Concepts
Tracing
Tracing is the process of logging application activity for monitoring and debugging. It consists of two critical components: "traces" and "spans".
- Spans: A span is a specific unit of work within a trace and are characterized by a start and end time. Spans might also contain various optional fields such as input, output, and metadata. For example, a span for a retrieval step may have an input as a user query, output as retrieved documents, and metadata as retrieval parameters.
- Traces: A Trace is a series of spans linked to a single operation, like ingestion or retrieval. For example, a user request that triggers a series of processes in your application forms around a trace. Each trace is marked by a unique ID.

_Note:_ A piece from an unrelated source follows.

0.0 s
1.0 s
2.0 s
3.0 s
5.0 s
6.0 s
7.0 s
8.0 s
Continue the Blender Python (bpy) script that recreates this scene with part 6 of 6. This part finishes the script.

RAG Workbench provides auto-instrumentation for LangChain and LlamaIndex, and a wrapper for OpenAI. We auto-generate traces for code that uses these libraries so you don't have to worry about setting up tracing. Check out our RAG Workbench Cookbook for these examples.
Parameter Set
A Parameter Set is a dictionary of key parameters, such as chunk size or k, that define the behavior of your RAG system. These parameters serve as the adjustable knobs that you can tune and test to optimize your RAG system's performance. In RAG Workbench, the parameter set used for each evaluation run is clearly displayed. This allows for easy comparison of different evaluation runs with varying parameter sets, enabling you to identify the optimal set of parameters for your RAG system.
Evaluation Metrics
Evaluation Metrics (aka Evaluators) allow you to measure the quality of LLM-generated results. These functions can take in various inputs including the generated response, ground truth data, context, etc. and typically output a numeric score from 0 to 1.
Test Set
Test Sets are collections of data used to evaluate the performance of your RAG system. They provide a standardized set of inputs, LLM-generated outputs, and if available, ground truth answers to assess how well your RAG system generates responses. Each example within a Test Set is called a Test Case. A Test Set must contain inputs (example: user questions to your RAG System). The outputs (response from the RAG system) and the ground truth answers are optional fields.
Evaluation Set
An Evaluation Set is your test set with evaluation metrics. Evaluation sets are generated after running evaluators on a Test Set. Within the RAG Workbench UI, you can view all your Evaluation Sets in the Evaluation Console. Each row in this table represents a unique evaluation set featuring aggregate metrics for that set. Click into a Evaluation Set to see the individual evaluation metrics for each test case.
Logging
Logging allows you to annotate a Trace with important information for troubleshooting and debugging. Your log statements are tied to a Trace which makes it easy to collect and analyze important information quickly and systematically. You can use logging to understand user behavior, streamline debugging, and identify areas of improvement for your RAG system.
User Feedback
User Feedback is the feedback responses (ex. 👍/👎) obtained from end users, highlighting the performance and and areas of improvement of your application. RAG Workbench allows you to incorporate user feedback into your trace, providing valuable insights into how users perceive the performance your RAG system.